Palantir (NYSE: PLTR), the data analytics and artificial intelligence (AI) company known for its work with government agencies and private enterprises, had an incredibly rough time in the market today. The company’s stock dropped, falling nearly 20% at its peak loss. This plunge was the result of two reasons: news of potential cuts to U.S. defense spending and the announcement of CEO Alex Karp’s plan to sell up to 10 million shares of Palantir stock through September 2025. While these reports have scared investors in the short term, Palantir’s long-term outlook remains strong, backed by its government ties, commercial business, and AI-driven data analysis.
The Crash: What Happened?
The immediate reason for Palantir’s stock plunge was a combination of overall news and company-specific news. First, the idea that the U.S. government will slowly cutting defense spending in 8% increments appeared. Palantir, which earns a large amount of its revenue through government contracts—defense and intelligence, in particular—would struggle if the cuts come into play. The company has been a big provider of national security for a while, giving its platform to agencies like the Department of Defense (DoD) and the CIA. Any cut in defense budgets might temporarily limit growth in the short-term. Then, Palantir CEO Alex Karp disclosed a pre-established trading plan to sell up to 10 million shares of his Palantir stakes through September 2025. While these plans are normal for executives and are typically aimed at avoiding allegations of insider trading, the timing of the announcement—at a period of market uncertainty—scared investors. Karp, who co-founded Palantir in 2003, has been an advocate for the company’s technology, and the fact that he sold a portion of his stake raised short-term confidence concerns despite the fact that the sale had been long planned.
Government Contracts: A Double-Edged Sword
Palantir’s reliance on government contracts has been a source of strength and weakness. On one hand, its work with agencies like the DoD, Homeland Security, and NATO has established it as a trusted company in national defense and security. The company’s platform, which helps governments analyze large amounts of data for intelligence and military operations, has been used in large scale missions, such as counterterrorism and disaster relief. Yet this reliance also exposes Palantir to the variability of government spending. Defense budgets, in particular, are prone to political and economic issues. With the U.S. government seeking ways to plug its deficit, defense spending—which has grown significantly in recent years—could be a signal for cuts. While a big risk, it’s worth noting that Palantir’s government business is not solely dependent on defense. The company has expanded its public sector business into healthcare, immigration, and disaster response, which could help to reduce the impact of defense budget reductions.
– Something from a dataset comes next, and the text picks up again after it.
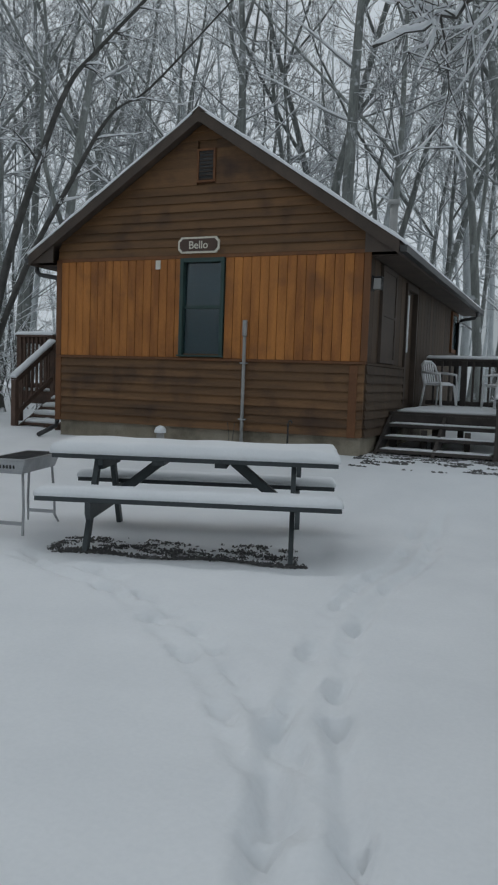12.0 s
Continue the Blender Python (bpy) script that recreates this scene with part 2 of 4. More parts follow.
def tread(x, y):
    """How far the footsteps press the snow down."""
    dip = 0.0
    for px, py, a, deep in PRINTS:
        dx, dy = x - px, y - py
        if abs(dx) > 0.3 or abs(dy) > 0.3:
            continue
        u, w = dx * math.cos(a) + dy * math.sin(a), -dx * math.sin(a) + dy * math.cos(a)
        u += 0.03 * noise.noise(Vector((x * 11, y * 11, px)))
        w += 0.02 * noise.noise(Vector((x * 13, y * 13, py)))
        q = (u / 0.10) ** 2 + (w / 0.04) ** 2
        dip += -0.8 * deep * math.exp(-q * q * 0.5) * (1 + 0.7 * noise.noise(Vector((x * 19, y * 19, 0)))) + 0.14 * deep * math.exp(-((math.sqrt(q) - 1.6) ** 2) * 5)
    churn = 0.0
    for ax, ay, bx, by, off, deep in RUTS:
        lx, ly = bx - ax, by - ay
        ll = math.hypot(lx, ly)
        s = ((x - ax) * lx + (y - ay) * ly) / ll
        if -0.02 < s < ll + 0.02:
            w = (-(x - ax) * ly + (y - ay) * lx) / ll - off + 0.05 * noise.noise(Vector((x * 1.6, y * 1.6, off * 9)))
            if abs(w) < 0.35:
                dip -= deep * math.exp(-((w / 0.06) ** 4)) * (0.75 + 0.8 * noise.noise(Vector((x * 2.3, y * 2.3, off * 5))))
                churn = max(churn, math.exp(-((w / 0.13) ** 2)) * min(1.0, deep * 20))
    dip += churn * (0.026 * noise.noise(Vector((x * 7, y * 7, 1))) + 0.014 * noise.noise(Vector((x * 17, y * 17, 6))))
    return max(dip, -0.12)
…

Palantir has about 50% of its company allocated away from government funding, lowering the impact if this cut comes into fruition.
CEO Stock Sale: Cause for Concern?
Alex Karp’s suggestion to sell up to 10 million shares of Palantir stock has raised concern, but it is important to note that such trading plans are fairly common among executives and are often established to diversify personal assets or fund other ventures. Karp remains one of the largest Palantir shareholders, and his commitment to the company as the CEO is still incredibly strong. In a recent statement, he once again showed his faith in the long-term future of Palantir, stating, “Palantir is at the forefront of a technological revolution, and our work with both government and commercial partners will continue to drive value for years to come.”
Long-Term Prospects: Why Palantir Will Stay Strong
Despite the recent volatility, Palantir’s long-term prospects remain strong. The company is a leader in AI-driven data analytics, a market expected to grow exponentially in the next few years. Its Foundry platform, which helps businesses integrate and analyze their data, has gained traction across sectors from healthcare to manufacturing. Palantir’s commercial revenue grew 33% year-over-year in its most recent quarter, indicating high demand for its enterprise software. Furthermore, Palantir’s government business, while subject to the impact of budget cuts, will not disappear. National security and data-driven decision-making remain atop the priority list for governments around the world, and Palantir’s technology is deeply embedded in mission-critical activities. The government’s spending of hundreds of millions of dollars previously speaks for Palantir’s connections with the government, giving the government no reason to cut Palantir off. Especially as data-driven warfare grows, Palantir will be a crucial part to the government for years to come.